Google has posted a thought-provoking piece to the Official Google Blog, discussing at length, Google’s system for understanding synonyms in search. As author Steven Baker says, "An irony of computer science is that tasks humans struggle with can be performed easily by computer programs, but tasks humans can perform effortlessly remain difficult for computers."
Google considers understanding human language to be one of the hardest problems in artificial intelligence, and the key to returning the best possible search results. While it is far from perfect now, Google has invested a great deal of time into this (5 years of research to be exact).

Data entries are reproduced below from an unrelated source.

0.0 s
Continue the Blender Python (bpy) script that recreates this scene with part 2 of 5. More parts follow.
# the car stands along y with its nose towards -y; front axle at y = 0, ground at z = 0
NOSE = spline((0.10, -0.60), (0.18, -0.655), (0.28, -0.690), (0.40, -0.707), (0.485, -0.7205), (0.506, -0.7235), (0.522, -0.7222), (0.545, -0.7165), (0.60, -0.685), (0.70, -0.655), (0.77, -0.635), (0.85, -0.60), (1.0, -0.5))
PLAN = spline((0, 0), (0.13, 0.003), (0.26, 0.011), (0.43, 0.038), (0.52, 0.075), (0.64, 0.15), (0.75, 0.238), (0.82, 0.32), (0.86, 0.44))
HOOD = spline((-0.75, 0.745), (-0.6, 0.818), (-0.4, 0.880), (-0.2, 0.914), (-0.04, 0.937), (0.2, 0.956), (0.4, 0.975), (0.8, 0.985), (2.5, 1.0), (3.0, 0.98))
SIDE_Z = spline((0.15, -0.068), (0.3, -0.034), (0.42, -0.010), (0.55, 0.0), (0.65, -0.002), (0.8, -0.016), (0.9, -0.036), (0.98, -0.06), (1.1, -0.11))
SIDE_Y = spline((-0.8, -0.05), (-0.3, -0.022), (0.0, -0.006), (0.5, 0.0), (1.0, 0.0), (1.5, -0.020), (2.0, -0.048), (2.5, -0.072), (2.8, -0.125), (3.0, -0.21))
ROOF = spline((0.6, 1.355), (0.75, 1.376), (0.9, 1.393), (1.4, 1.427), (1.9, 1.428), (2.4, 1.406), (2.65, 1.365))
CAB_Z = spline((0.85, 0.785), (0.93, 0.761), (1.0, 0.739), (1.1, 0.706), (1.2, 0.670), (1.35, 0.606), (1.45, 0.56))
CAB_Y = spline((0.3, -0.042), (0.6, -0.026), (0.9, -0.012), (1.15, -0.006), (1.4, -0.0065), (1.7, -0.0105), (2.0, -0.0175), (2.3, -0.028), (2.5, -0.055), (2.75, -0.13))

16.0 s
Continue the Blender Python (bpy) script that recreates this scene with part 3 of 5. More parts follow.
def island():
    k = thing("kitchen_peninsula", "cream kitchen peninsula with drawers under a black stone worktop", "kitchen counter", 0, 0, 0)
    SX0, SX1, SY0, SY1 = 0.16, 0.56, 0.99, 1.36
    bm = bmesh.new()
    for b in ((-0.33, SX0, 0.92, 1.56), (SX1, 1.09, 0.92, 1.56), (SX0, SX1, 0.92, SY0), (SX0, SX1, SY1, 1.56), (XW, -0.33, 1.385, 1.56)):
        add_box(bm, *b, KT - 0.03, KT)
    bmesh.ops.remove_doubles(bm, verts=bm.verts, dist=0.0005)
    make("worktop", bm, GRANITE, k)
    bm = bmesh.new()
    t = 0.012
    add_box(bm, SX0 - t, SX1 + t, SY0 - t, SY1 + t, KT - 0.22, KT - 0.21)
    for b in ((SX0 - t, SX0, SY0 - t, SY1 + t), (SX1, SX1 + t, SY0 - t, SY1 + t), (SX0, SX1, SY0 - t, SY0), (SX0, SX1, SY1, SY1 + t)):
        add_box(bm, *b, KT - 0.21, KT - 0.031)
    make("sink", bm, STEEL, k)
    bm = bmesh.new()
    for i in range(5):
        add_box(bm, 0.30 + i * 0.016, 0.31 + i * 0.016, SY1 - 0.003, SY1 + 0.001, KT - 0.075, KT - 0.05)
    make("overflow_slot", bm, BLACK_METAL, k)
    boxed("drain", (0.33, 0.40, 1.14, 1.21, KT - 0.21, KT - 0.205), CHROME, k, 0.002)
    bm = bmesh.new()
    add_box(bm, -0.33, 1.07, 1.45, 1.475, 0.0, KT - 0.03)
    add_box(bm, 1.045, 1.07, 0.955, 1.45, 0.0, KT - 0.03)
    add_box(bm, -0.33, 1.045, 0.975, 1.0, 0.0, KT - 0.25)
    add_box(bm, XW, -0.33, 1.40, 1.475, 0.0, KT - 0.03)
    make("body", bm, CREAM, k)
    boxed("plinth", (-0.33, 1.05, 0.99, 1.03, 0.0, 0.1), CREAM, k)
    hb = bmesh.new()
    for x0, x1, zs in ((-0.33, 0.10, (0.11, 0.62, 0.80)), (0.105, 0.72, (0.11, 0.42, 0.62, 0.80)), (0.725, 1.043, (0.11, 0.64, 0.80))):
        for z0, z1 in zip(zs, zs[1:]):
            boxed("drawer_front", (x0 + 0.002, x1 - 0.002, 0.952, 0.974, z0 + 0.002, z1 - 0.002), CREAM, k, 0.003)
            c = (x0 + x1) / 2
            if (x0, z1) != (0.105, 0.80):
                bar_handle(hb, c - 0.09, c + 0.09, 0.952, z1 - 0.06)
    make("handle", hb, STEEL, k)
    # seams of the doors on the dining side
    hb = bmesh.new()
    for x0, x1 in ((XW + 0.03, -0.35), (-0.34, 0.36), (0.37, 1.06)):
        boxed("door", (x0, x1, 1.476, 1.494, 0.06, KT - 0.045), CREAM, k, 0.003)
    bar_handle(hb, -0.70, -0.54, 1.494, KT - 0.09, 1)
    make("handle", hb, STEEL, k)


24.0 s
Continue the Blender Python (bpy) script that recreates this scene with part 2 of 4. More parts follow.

To cut to the chase, here are some things pertaining to Google’s handling of synonyms that you should keep in mind:
1. Google contantly monitors its system for handling synonyms with regard to search result relevance.
2. Google says synonyms affect 70% of user searches across over 100 languages.

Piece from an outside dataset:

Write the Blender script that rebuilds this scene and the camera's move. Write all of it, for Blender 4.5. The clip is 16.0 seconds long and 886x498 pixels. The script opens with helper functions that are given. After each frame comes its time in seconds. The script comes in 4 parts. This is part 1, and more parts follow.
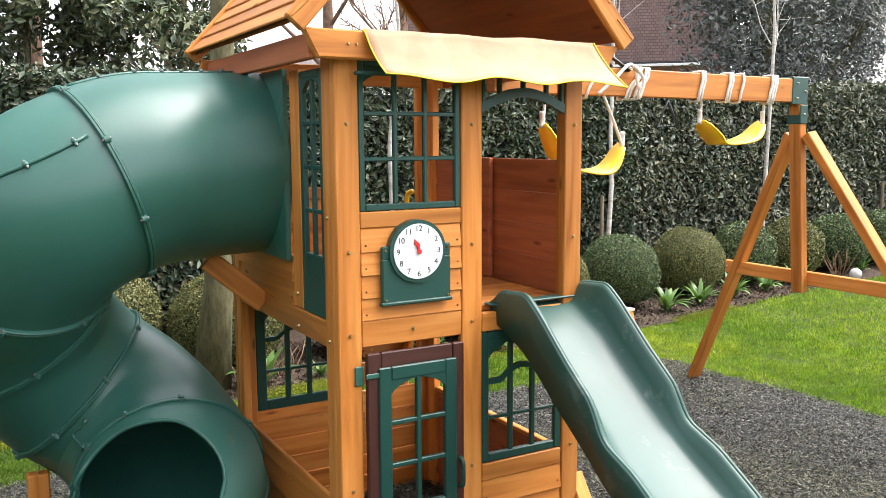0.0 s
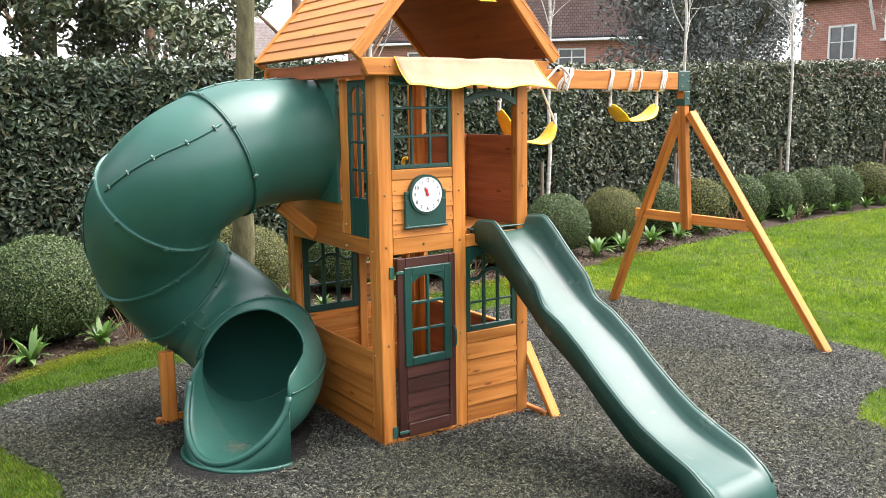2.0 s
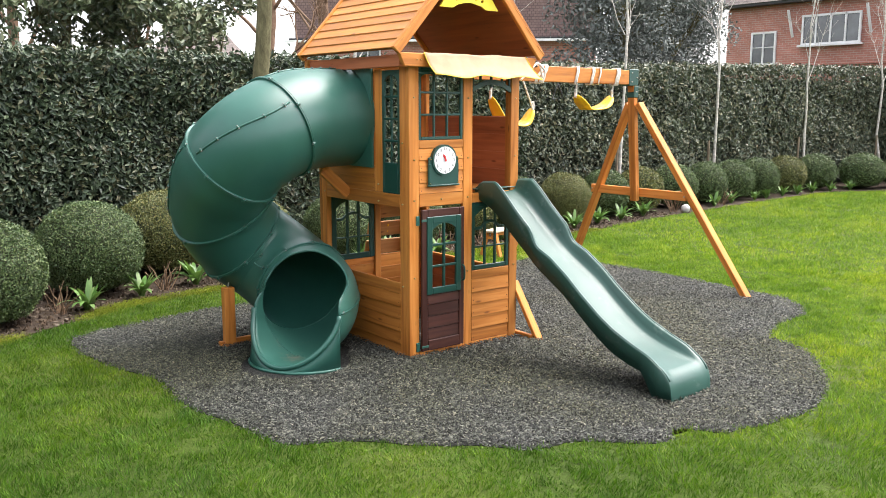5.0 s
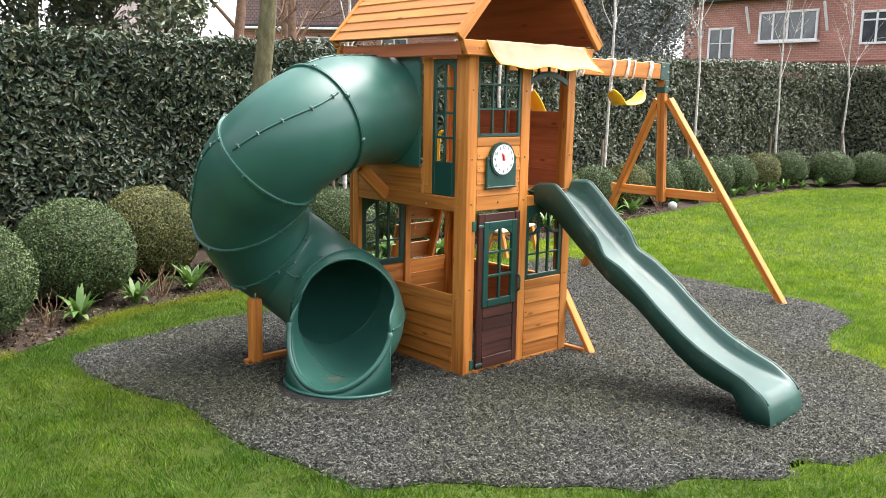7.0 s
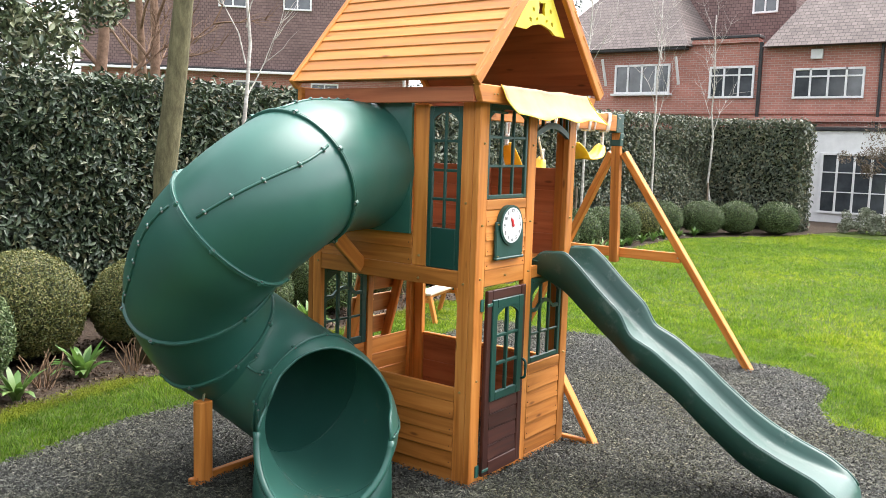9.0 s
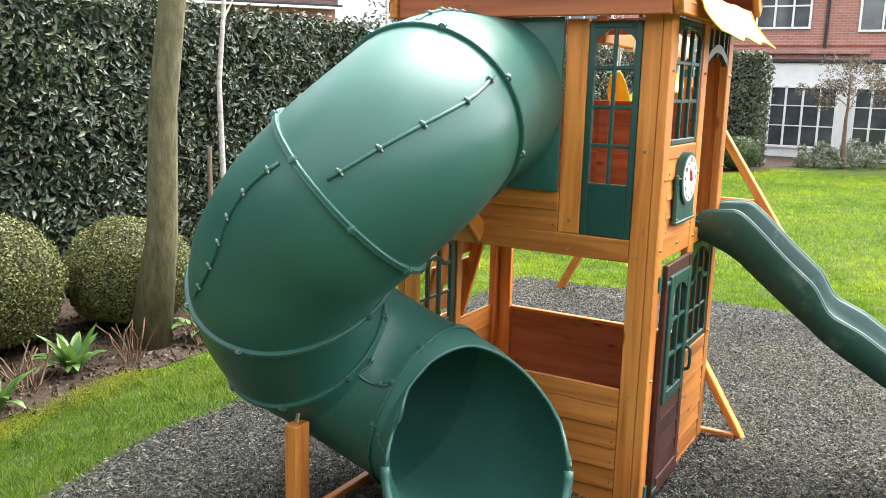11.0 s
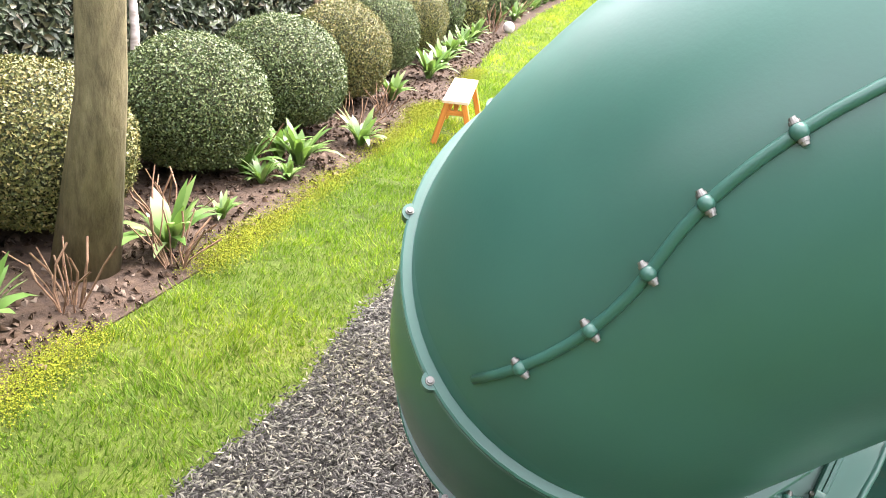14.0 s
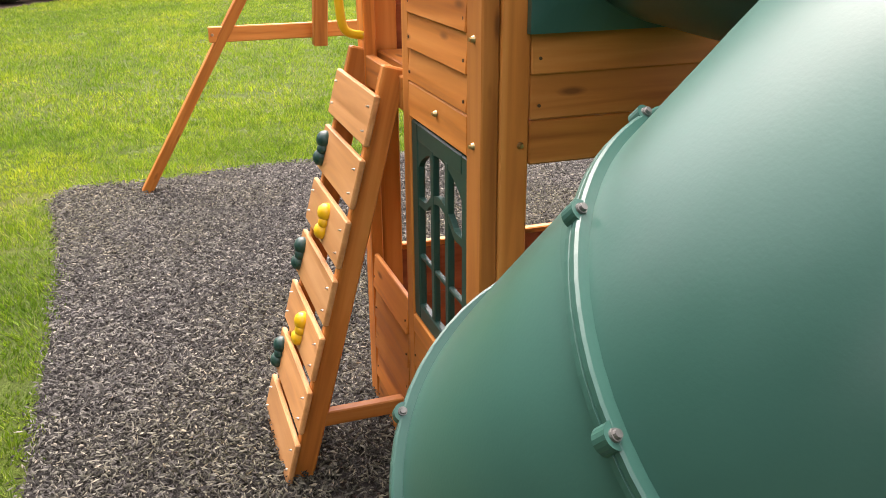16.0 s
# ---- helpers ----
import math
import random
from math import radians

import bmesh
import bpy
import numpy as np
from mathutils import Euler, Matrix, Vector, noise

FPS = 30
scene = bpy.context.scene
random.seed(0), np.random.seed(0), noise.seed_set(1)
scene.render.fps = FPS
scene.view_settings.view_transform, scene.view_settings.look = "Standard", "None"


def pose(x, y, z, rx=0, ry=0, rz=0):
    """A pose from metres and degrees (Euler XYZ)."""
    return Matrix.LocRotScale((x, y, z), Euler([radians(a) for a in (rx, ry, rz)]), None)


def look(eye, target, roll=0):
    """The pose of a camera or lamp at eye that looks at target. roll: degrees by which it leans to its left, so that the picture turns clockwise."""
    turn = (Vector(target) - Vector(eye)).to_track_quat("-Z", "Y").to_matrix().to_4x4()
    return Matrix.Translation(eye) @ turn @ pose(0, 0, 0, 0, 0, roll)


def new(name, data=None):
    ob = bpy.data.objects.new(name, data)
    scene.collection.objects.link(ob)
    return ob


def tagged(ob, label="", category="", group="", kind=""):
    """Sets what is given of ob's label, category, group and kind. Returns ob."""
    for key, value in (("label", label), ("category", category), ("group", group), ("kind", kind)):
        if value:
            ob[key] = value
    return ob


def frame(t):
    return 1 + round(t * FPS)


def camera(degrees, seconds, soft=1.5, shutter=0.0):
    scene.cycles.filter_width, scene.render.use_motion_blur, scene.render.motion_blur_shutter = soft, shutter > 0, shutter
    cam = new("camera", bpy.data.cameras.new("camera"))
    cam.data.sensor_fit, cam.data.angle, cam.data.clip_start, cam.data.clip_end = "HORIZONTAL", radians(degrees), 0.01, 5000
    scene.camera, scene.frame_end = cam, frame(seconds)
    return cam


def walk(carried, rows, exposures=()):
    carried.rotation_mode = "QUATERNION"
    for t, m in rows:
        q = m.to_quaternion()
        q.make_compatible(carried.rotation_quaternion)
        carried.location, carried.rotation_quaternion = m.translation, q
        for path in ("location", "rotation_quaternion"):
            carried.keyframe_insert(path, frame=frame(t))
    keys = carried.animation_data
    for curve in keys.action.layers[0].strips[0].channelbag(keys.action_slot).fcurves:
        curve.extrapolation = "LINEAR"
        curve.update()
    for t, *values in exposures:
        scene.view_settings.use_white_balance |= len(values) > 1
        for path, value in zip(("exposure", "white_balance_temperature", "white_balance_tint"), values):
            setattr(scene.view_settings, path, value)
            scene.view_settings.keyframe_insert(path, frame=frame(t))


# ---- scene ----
cam = camera(54.3, 16.0, 0.85)
PATH = [
    (0, (-1.164, -2.786, 1.894), (-0.18, -1.063, 1.643), -0.30),
    (0.5, (-1.465, -3.132, 1.882), (-0.443, -1.433, 1.616), -0.80),
    (1, (-1.788, -3.521, 1.906), (-0.742, -1.838, 1.636), -0.80),
    (1.5, (-2.131, -3.866, 1.932), (-1.058, -2.204, 1.635), -1.10),
    (2, (-2.376, -4.242, 1.979), (-1.286, -2.596, 1.659), -0.80),
    (2.5, (-2.609, -4.579, 1.982), (-1.498, -2.945, 1.669), -0.40),
    (3, (-2.87, -4.898, 1.982), (-1.741, -3.278, 1.661), -0.50),
    (3.5, (-3.127, -5.127, 2.012), (-1.966, -3.533, 1.68), -0.50),
    (3.7, (-3.182, -5.185, 1.992), (-2.012, -3.599, 1.656), -0.35),
    (5.8, (-3.846, -4.879, 1.875), (-2.584, -3.362, 1.549), -0.30),
    (6, (-3.841, -4.738, 1.875), (-2.565, -3.234, 1.544), -0.30),
    (6.5, (-3.853, -4.475, 1.875), (-2.556, -2.992, 1.533), 0.80),
    (7, (-3.937, -4.086, 1.896), (-2.608, -2.632, 1.551), 1.00),
    (7.5, (-3.955, -3.787, 1.939), (-2.587, -2.37, 1.591), 1.10),
    (8, (-3.874, -3.428, 1.942), (-2.446, -2.072, 1.598), 1.30),
    (8.5, (-3.857, -3.09, 1.958), (-2.359, -1.788, 1.709), 1.90),
    (8.7, (-3.88, -2.927, 1.941), (-2.339, -1.675, 1.705), 1.90),
    (10.8, (-3.588, -1.188, 1.893), (-1.893, -0.174, 1.58), 1.40),
    (11, (-3.526, -1.038, 1.873), (-1.833, -0.04, 1.498), 1.50),
    (11.5, (-3.29, -0.639, 1.803), (-1.625, 0.312, 1.236), 1.80),
    (12, (-3.114, -0.262, 1.74), (-1.475, 0.618, 1.004), 2.15),
    (12.5, (-2.953, 0.068, 1.722), (-1.349, 0.871, 0.835), 1.95),
    (13, (-2.682, 0.369, 1.689), (-1.072, 1.139, 0.786), 2.25),
    (13.5, (-2.483, 0.707, 1.68), (-0.839, 1.423, 0.796), 3.50),
    (14, (-2.3, 1.094, 1.688), (-0.549, 1.692, 0.929), 5.15),
    (14.5, (-2.03, 1.379, 1.674), (-0.168, 1.638, 0.99), 4.50),
    (15, (-1.792, 1.582, 1.687), (0.094, 1.534, 1.023), 2.25),
    (15.5, (-1.669, 1.816, 1.679), (0.145, 1.333, 0.986), 0.90),
    (16, (-1.658, 1.954, 1.664), (0.102, 1.352, 0.929), -0.45),
]
EXPOSURE = [(0, 2.12, 6500, 15), (1.5, 2.18, 6500, 14), (3.5, 2.18, 6500, 13), (6, 2.12, 6500, 13), (8.5, 2.24, 6450, 13), (11, 2.6, 6450, 13), (11.5, 2.98, 6450, 12), (12, 3.25, 6500, 12), (12.5, 3.45, 6600, 13), (13.5, 3.72, 6700, 22), (14, 3.48, 6800, 24), (14.5, 3.13, 6900, 24), (15, 2.82, 7050, 26), (16, 2.45, 7200, 28)]
walk(cam, [(t, look(eye, target, roll)) for t, eye, target, roll in PATH], EXPOSURE)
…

3. For every 50 queries where synonyms significantly improve search results, Google has only found one "truly bad" synonym.
4. Google does not normally fix bad synonyms by hand, but rather makes changes to its algorithms to try and correct the problem. "We hope it will be fixed automatically in some future changes," Baker says.

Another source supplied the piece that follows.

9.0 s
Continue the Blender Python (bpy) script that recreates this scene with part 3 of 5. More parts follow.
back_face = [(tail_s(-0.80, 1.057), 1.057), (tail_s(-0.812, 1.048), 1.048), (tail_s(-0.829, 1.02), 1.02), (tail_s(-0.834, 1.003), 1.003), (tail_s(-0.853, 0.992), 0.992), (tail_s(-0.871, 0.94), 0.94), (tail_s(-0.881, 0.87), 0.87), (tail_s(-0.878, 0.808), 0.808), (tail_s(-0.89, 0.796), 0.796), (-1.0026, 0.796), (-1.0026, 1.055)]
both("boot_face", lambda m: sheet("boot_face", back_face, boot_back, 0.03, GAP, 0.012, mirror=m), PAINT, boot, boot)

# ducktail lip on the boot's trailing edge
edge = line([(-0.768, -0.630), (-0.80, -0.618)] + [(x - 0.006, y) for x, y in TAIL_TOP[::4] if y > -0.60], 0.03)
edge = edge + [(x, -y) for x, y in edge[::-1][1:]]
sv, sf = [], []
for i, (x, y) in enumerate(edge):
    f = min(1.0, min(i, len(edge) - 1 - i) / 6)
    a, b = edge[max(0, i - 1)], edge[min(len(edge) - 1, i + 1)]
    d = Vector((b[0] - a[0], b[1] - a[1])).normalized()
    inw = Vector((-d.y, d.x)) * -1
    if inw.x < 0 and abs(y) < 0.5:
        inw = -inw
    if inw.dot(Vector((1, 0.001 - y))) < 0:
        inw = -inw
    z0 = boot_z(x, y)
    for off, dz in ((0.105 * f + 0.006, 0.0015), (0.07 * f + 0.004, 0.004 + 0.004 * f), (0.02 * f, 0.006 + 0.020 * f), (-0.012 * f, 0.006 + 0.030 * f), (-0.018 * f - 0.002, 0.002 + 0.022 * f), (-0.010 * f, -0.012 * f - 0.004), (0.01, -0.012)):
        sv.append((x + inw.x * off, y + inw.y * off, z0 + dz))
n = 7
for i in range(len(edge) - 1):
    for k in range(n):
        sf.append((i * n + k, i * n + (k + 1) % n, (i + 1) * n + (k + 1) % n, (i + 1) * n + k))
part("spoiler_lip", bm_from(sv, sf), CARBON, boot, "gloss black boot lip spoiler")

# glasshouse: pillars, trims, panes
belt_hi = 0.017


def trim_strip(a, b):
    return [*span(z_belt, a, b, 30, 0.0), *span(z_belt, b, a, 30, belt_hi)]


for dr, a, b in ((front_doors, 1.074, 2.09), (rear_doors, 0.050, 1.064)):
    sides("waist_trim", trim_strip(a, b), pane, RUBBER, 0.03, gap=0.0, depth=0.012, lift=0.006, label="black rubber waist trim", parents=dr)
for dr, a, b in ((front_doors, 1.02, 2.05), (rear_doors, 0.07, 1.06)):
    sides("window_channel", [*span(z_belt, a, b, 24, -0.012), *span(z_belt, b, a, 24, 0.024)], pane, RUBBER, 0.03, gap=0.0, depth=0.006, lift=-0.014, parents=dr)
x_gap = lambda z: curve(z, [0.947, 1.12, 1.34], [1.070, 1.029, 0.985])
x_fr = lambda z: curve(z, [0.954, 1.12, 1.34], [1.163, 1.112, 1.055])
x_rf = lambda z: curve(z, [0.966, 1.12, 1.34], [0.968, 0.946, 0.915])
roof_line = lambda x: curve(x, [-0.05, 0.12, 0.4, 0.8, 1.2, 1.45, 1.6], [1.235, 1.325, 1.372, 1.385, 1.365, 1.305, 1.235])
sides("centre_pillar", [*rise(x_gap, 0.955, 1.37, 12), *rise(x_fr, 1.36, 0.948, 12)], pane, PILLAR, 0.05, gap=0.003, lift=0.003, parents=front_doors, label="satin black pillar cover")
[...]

5. Google has recently made a change to how its synonyms are displayed: in SERP snippets, terms are bolded, just like the actual words you searched for.
6. Google uses "many techniques" to extract synonyms. Its systems analyze perabytes of data to build "an intricate understanding of what words can mean in different contexts"
7. Some words or initials can have tons of different meanings, and Google uses other words in the query to help determine the correct ones. For example, there are over 20 possible meanings for the term "GM" that Google’s system knows something about.
8. Google includes variants on terms (such as singular and plural versions) within its "umbrella of synonyms".
9. Google still makes mistakes with synonyms.
10. You can turn off a synonym in a search by adding a "+" before the term or by putting the words in quotation marks.
It will be interesting to see how far Google progresses in the area of natural language search, because Baker is absolutely right in that it is a key to providing more relevant results. If they can understand exactly what we want from our language, without us having to tweak it too much, that will be a tremendous stride for search. Instead of us trying to figure out what Google wants us to say, Google would just understand what we say. Luckily people have gotten much better at searching over the years, learning to enter longer, more specific queries.